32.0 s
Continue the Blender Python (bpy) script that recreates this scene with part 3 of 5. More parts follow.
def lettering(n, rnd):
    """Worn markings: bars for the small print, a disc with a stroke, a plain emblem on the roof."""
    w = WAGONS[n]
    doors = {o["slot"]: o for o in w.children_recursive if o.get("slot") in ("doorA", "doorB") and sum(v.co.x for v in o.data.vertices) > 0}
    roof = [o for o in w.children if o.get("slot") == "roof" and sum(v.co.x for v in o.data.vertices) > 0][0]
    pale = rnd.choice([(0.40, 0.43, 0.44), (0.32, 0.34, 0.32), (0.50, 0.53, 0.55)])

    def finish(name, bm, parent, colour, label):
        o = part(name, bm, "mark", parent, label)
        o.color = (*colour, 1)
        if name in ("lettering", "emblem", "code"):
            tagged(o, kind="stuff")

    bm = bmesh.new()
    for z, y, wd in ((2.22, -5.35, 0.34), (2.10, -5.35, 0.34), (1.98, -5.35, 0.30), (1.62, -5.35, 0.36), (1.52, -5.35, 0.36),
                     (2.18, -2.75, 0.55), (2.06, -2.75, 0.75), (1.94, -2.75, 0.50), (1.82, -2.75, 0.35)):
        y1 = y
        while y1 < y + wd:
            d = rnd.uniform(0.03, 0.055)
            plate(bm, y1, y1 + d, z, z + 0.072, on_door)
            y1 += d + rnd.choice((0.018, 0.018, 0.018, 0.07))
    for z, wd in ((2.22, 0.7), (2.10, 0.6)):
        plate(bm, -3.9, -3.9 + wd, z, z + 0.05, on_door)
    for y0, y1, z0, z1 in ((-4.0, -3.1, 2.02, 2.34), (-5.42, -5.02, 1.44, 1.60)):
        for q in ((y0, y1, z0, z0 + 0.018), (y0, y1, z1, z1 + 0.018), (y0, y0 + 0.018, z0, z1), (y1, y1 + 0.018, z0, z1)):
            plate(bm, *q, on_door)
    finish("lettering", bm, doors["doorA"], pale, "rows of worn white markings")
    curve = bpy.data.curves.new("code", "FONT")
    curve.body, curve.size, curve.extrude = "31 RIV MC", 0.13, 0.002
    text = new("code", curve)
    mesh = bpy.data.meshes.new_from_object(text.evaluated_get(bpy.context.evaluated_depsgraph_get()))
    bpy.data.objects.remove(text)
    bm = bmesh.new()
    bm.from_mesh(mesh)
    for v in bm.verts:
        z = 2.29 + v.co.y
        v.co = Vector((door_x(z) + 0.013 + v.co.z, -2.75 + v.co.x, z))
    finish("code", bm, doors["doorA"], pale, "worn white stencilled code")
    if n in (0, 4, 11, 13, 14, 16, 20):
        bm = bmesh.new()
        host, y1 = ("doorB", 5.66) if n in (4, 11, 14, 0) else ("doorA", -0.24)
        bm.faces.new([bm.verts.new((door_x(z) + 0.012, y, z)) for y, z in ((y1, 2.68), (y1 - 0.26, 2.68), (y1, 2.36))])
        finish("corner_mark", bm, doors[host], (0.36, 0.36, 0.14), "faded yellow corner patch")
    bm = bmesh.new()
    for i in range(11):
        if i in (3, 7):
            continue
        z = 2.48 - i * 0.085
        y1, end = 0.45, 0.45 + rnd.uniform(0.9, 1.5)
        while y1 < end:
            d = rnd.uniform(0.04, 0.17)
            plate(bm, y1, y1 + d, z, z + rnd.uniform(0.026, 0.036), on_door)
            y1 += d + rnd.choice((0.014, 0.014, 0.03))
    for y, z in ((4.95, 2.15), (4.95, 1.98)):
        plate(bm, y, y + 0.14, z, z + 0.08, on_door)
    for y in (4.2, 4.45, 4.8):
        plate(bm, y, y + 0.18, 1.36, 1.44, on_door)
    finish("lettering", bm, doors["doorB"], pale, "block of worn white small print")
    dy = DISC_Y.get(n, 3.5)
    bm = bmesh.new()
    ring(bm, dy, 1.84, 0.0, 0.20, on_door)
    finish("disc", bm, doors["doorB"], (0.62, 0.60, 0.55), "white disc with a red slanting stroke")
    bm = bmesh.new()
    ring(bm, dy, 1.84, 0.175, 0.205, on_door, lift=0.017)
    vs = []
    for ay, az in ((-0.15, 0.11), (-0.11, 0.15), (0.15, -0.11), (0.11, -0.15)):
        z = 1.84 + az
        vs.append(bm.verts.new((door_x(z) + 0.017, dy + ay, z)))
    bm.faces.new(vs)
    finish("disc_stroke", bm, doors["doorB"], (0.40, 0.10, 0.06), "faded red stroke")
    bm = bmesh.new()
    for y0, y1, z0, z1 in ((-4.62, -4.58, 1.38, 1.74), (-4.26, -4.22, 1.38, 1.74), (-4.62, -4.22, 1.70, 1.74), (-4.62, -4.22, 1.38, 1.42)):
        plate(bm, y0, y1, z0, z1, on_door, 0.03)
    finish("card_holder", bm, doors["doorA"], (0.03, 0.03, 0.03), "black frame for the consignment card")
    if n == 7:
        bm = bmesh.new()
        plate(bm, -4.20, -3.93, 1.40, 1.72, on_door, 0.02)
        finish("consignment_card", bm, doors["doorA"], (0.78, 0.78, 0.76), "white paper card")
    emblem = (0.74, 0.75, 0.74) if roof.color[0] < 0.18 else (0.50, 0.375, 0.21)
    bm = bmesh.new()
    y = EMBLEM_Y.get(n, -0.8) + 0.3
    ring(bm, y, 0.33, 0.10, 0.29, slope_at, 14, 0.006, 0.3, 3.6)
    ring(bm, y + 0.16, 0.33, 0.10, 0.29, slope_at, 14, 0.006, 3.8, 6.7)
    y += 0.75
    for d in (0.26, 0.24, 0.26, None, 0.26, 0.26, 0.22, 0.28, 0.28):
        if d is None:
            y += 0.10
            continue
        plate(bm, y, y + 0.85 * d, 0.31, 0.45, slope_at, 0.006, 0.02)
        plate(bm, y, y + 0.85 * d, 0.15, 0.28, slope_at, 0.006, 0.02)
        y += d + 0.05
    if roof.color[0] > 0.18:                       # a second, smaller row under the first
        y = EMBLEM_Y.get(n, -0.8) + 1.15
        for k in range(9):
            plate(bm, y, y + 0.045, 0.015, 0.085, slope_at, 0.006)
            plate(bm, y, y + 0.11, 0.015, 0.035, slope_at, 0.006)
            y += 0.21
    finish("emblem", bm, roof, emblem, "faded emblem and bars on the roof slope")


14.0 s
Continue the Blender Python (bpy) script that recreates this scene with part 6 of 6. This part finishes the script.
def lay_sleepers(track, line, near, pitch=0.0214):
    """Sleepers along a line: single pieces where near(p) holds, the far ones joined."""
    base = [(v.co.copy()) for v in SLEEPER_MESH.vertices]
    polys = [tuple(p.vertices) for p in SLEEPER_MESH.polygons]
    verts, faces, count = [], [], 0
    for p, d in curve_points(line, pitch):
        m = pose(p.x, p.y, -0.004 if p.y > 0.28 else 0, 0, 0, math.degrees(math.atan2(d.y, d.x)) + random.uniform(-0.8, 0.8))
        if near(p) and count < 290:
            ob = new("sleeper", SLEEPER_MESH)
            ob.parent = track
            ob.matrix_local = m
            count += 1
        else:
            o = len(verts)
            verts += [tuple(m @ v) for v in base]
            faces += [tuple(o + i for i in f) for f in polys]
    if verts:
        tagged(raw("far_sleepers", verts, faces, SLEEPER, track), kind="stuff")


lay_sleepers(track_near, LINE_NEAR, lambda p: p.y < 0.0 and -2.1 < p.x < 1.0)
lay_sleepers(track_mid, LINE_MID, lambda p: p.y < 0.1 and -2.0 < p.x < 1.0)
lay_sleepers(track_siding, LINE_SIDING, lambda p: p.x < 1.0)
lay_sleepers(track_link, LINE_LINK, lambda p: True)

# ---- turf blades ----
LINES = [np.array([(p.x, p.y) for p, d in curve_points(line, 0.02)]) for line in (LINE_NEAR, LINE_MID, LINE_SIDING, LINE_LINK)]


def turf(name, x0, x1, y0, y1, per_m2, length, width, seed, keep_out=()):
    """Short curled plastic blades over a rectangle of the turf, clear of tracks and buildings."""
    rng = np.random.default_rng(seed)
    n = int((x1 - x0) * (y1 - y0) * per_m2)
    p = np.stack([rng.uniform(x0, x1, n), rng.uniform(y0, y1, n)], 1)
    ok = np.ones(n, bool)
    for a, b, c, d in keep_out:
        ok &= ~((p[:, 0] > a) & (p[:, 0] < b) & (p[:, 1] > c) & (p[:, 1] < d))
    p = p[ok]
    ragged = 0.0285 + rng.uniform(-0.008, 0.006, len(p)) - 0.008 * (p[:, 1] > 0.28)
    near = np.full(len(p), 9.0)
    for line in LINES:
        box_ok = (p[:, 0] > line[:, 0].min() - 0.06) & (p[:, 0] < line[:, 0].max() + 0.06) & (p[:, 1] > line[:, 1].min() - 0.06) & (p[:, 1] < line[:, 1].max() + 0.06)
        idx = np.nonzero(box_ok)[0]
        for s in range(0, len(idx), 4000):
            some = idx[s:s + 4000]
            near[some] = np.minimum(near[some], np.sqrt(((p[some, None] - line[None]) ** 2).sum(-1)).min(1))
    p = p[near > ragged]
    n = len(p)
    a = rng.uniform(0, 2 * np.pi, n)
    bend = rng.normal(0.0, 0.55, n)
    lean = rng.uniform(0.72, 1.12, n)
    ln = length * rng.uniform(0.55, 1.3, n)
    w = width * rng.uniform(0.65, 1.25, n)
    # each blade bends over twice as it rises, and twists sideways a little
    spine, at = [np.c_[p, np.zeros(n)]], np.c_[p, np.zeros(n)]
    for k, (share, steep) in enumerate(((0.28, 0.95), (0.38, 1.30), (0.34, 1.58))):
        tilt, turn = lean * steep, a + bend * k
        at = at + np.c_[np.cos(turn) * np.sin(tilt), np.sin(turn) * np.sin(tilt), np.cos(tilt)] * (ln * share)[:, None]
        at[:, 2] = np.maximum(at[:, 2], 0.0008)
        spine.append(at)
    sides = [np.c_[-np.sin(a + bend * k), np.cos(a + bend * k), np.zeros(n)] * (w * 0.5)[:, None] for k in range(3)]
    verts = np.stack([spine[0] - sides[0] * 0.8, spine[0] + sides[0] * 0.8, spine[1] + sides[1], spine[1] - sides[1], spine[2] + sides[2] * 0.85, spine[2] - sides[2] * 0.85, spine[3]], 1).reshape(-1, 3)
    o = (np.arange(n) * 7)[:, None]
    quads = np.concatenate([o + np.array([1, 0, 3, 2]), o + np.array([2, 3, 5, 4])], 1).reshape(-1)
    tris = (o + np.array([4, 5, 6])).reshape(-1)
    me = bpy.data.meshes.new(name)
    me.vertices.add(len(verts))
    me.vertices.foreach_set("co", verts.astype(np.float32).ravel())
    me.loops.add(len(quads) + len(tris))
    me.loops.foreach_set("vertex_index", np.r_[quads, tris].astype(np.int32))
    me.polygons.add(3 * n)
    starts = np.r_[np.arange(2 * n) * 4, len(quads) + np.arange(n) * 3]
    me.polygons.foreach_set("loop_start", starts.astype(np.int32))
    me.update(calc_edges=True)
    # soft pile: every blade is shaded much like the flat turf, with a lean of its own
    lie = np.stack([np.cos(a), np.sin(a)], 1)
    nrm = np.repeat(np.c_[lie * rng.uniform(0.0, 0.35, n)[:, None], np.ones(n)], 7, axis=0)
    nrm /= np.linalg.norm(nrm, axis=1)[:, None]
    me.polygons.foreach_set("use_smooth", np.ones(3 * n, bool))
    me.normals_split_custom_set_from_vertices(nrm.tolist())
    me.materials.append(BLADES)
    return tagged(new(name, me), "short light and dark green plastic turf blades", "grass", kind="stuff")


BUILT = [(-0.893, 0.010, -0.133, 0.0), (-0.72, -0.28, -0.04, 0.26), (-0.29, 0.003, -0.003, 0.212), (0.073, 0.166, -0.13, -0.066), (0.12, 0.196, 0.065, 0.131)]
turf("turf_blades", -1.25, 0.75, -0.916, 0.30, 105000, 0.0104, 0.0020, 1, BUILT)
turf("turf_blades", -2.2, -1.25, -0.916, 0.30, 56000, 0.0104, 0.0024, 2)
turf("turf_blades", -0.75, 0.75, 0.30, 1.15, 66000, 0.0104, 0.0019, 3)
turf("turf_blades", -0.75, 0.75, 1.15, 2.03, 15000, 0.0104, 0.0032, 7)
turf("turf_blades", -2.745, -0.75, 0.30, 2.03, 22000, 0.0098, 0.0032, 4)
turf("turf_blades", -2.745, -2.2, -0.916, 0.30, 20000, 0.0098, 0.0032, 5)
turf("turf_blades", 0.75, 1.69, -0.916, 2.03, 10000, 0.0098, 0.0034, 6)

**What you are asked to do**
Return exactly the lines from the beginning of the data above through the one containing "(0.50, 0.53, 0.55)])", please. Include both end lines and add nothing else.

**Answer for the task**
32.0 s
Continue the Blender Python (bpy) script that recreates this scene with part 3 of 5. More parts follow.
def lettering(n, rnd):
    """Worn markings: bars for the small print, a disc with a stroke, a plain emblem on the roof."""
    w = WAGONS[n]
    doors = {o["slot"]: o for o in w.children_recursive if o.get("slot") in ("doorA", "doorB") and sum(v.co.x for v in o.data.vertices) > 0}
    roof = [o for o in w.children if o.get("slot") == "roof" and sum(v.co.x for v in o.data.vertices) > 0][0]
    pale = rnd.choice([(0.40, 0.43, 0.44), (0.32, 0.34, 0.32), (0.50, 0.53, 0.55)])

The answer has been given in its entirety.